Scarlett’s life has been a constant flow of medical appointments, tests and therapies. Scarlett had her first surgery at just 8 weeks of age, has been put under general anesthetic several times, and has fought for her life in the Intensive Care Unit more than once. It never gets easier, but she is the bravest little girl we know. No matter what gets thrown her way, she always come back stronger and happier than ever,

The journey to find Scarlett’s central diagnosis and ultimate reason for her challenges has been a long one. Scarlett had every test imaginable. Brain and abdominal ultrasounds, MRIs, cerebral spinal fluid analysis, metabolic tests, a TORCH screen, genetic Microarray, a whole bunch of EEGs (electroencephalogram), lysosomal testing, and more blood and urine tests than we care to remember – BUT it wasn’t until Mum stumbled across ‘Whole Exome Sequencing’ available in America that we eventually found the answer to Scarlett’s challenges. Geneticists here in Perth had drawn a blank, and told us we would just have to wait and see…

BUT we couldn’t! We got in touch with project coordinators from “MyGene2” at the University of Washington, to organise next generation sequencing. AND after all the invasive tests conducted in Australia, all it took was a saliva sample, and a lot of research by Mum, and we got our answer.

Scarlett was diagnosed with the GNB1 Syndrome, a rare disease caused by a mutation on her GNB1 gene. As the disorder affects the signaling inside her cells, Scarlett is affected on a global level, unable to independently move, communicate, or feed herself.

Scarlett has a number of secondary diagnoses. Unfortunately, she has the most severe form of quadriplegic Hypotonic cerebral palsy, cortical vision impairment, frontal cortical atrophy, global developmental delays, hearing impairment, osteoporosis, as well as suffering from daily seizures, and uncontrollable movements and muscle spasms. Scarlett also has severe feeding difficulties and is fed through a feeding tube in her stomach.

There are only 64 individuals (including Scarlett) identified with the disorder so far, and she is the only person in Western Australia. There are no words to describe how life changing getting Scarlett’s diagnosis has been for us! Connecting with other families has meant the world. We are not alone anymore, and there are researchers working towards targeted therapies and treatments. But unfortunately, there is no cure for Scarlett’s condition!

Scarlett is a such a charismatic little girl. She is beyond happy and has a heart of gold and smile that lights up the room. We are so blessed to have her! She may never be able to sit, crawl, walk or any of those things, but our only hope is that we can continue to give Scarlett every possible opportunity so that she can blow us all away with her progress.

As much as we will always reach for the stars, we have to accept in our reality, and look to the future, to what she, and therefore us as a family, will need.

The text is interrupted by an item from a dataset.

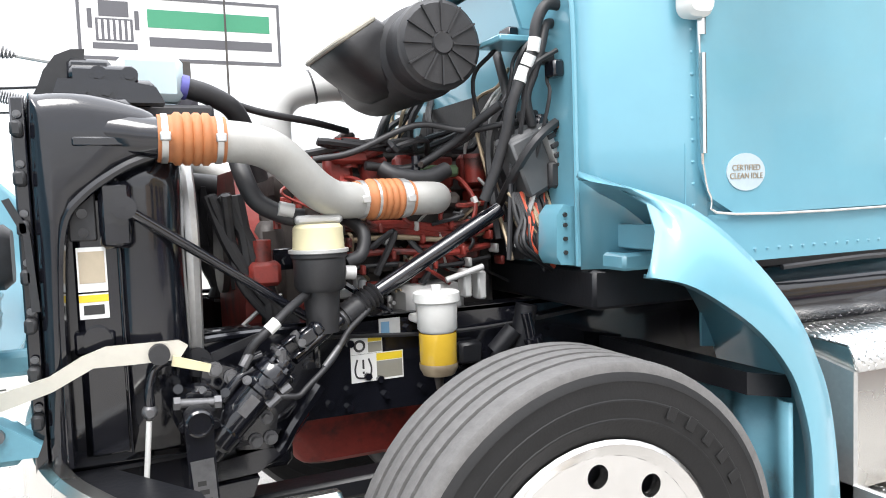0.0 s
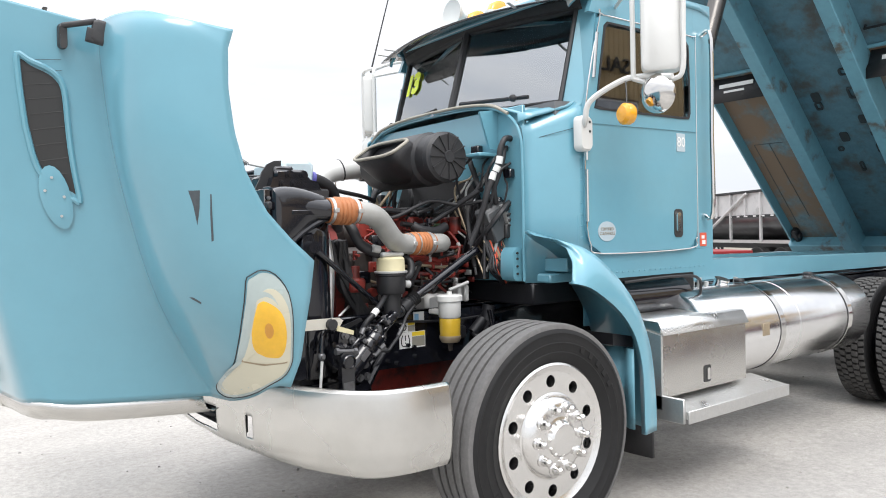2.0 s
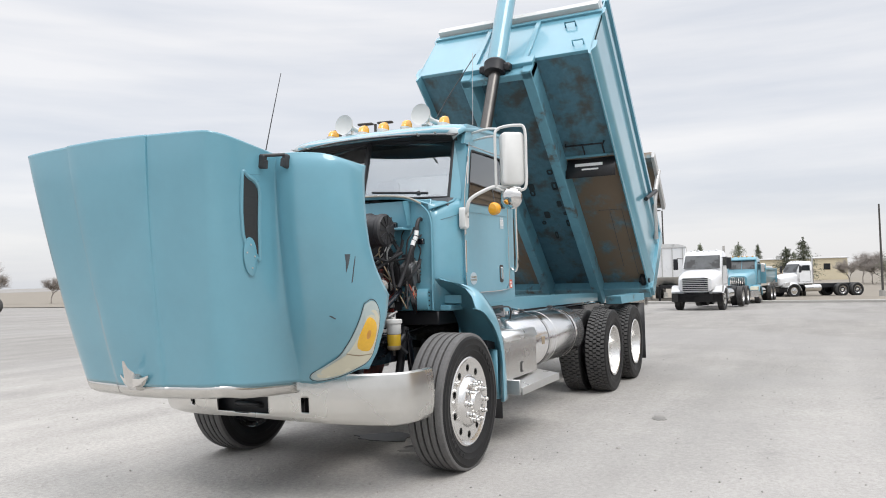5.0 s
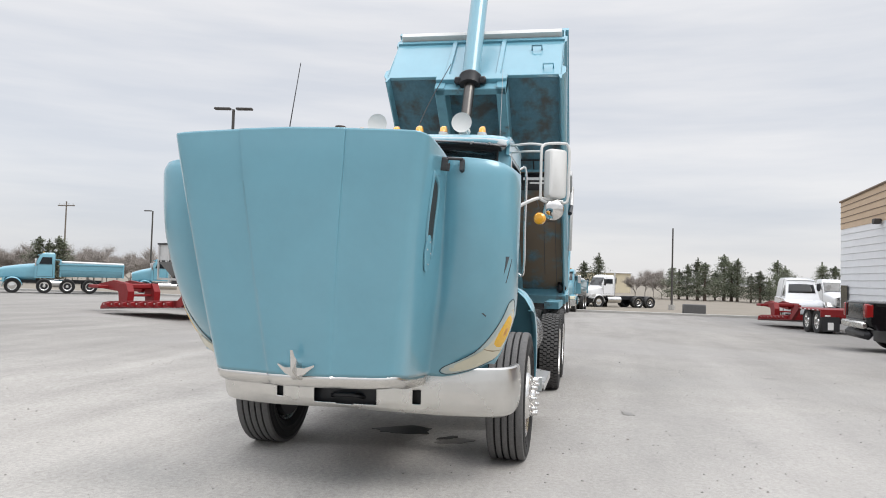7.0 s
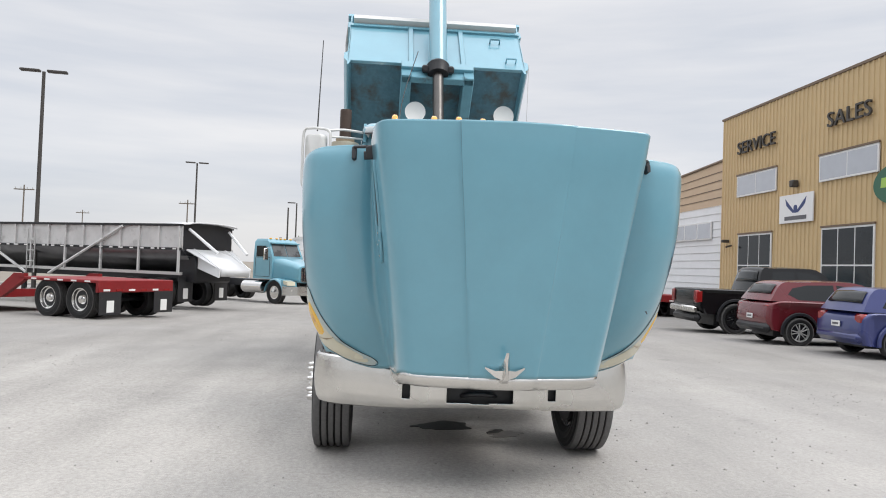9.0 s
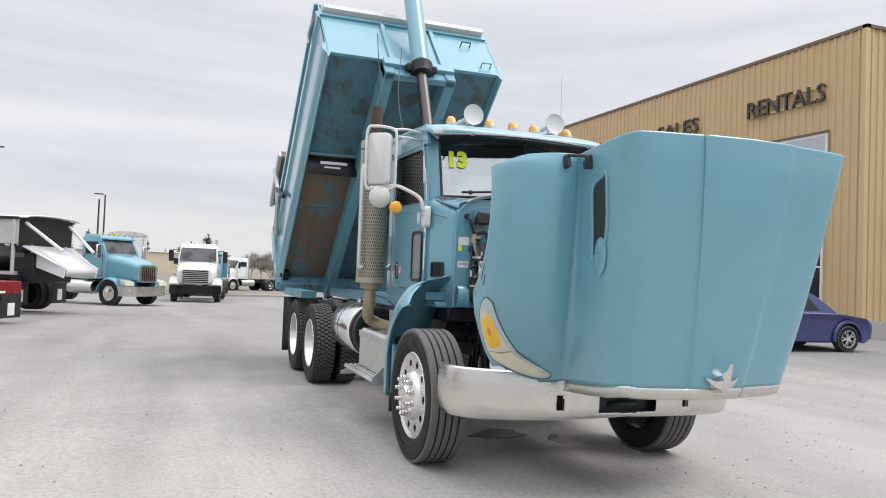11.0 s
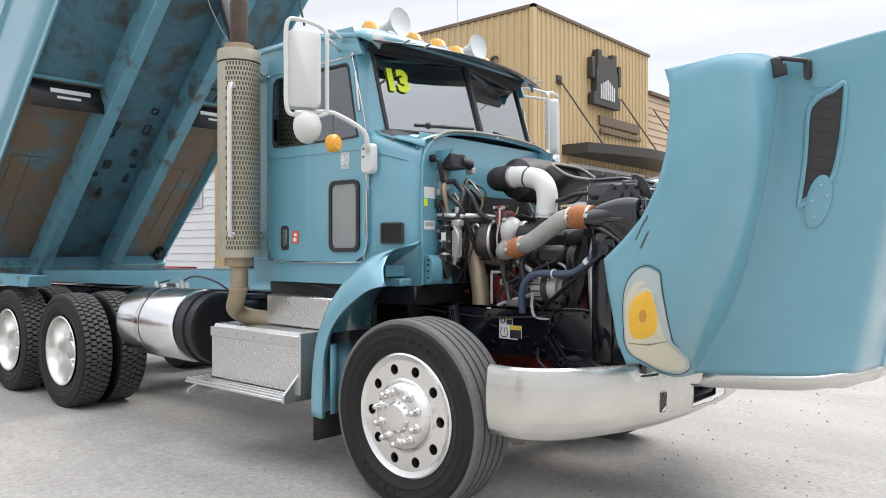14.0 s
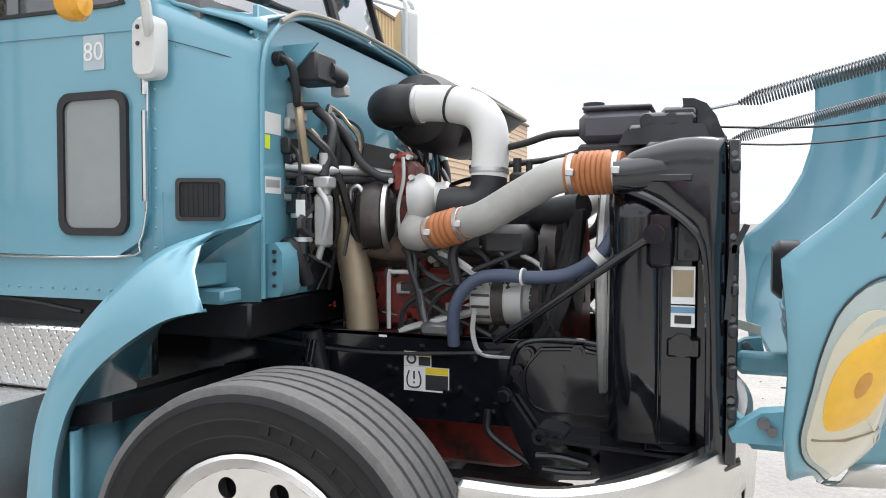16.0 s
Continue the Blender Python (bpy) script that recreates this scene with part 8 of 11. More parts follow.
# steering gear: a slanted cylinder with valve head, sector housing and clamped arm
g0, g1 = Vector((-0.585, -0.62, 1.062)), Vector((-0.80, -0.62, 0.850))
prof = [(0.0, 0.0), (0.030, 0.0), (0.034, 0.008), (0.034, 0.022), (0.050, 0.026), (0.054, 0.034), (0.054, 0.062), (0.047, 0.066), (0.047, 0.088), (0.053, 0.092), (0.053, 0.104), (0.046, 0.110), (0.046, 0.22), (0.051, 0.225), (0.051, 0.265), (0.044, 0.275), (0.044, 0.30), (0.0, 0.305)]
gb = part("steering_gear", Geo().lathe(prof, g0, g1 - g0, 28, False), BLACK, truck, "glossy black steering gear box", sharp=30)
ax = (g1 - g0).normalized()
up_ = Vector((ax.z, 0, -ax.x))
up_ = up_ if up_.z > 0 else -up_
for k in range(6):
    a = 2 * math.pi * k / 6 + 0.3
    o = up_ * math.cos(a) + Vector((0, 1, 0)) * math.sin(a)
    stud(g0 + ax * 0.03 + o * 0.045, -ax, 0.009, 0.014, BLACK, gb)
    stud(g0 + ax * 0.092 + o * 0.052, o, 0.008, 0.010, BLACK, gb)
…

As Scarlett gets bigger it becomes increasingly difficult to lift her all the time. For example every time we need to feed her, bath her, change her nappy, take her in and out of equipment, transport her to appointments, do playtime or her exercises, or take her in and out of the cot etc., it requires a significant amount of manual handling on our part, as Scarlett is now over 16kg. The truth is things like a wheelchair, wheelchair accessible vehicle, hoist and home modifications, need to be considered so that caring for Scarlett is sustainable.

A wheelchair accessible vehicle is one of the biggest purchases we will have to come up with ourselves. At the moment, lifting Scarlett in and out of the car seat constantly, with her uncontrollable movements, can be dangerous, especially for me pregnant. A wheelchair accessible vehicle will make transporting Scarlett so much easier and safer, and make such a big difference to all our lives. But unfortunately, it is SO expensive. This is why we are fundraising!

We would be extremely grateful for any contribution big or small, and can't thank you all enough for your help. Your support means so much!!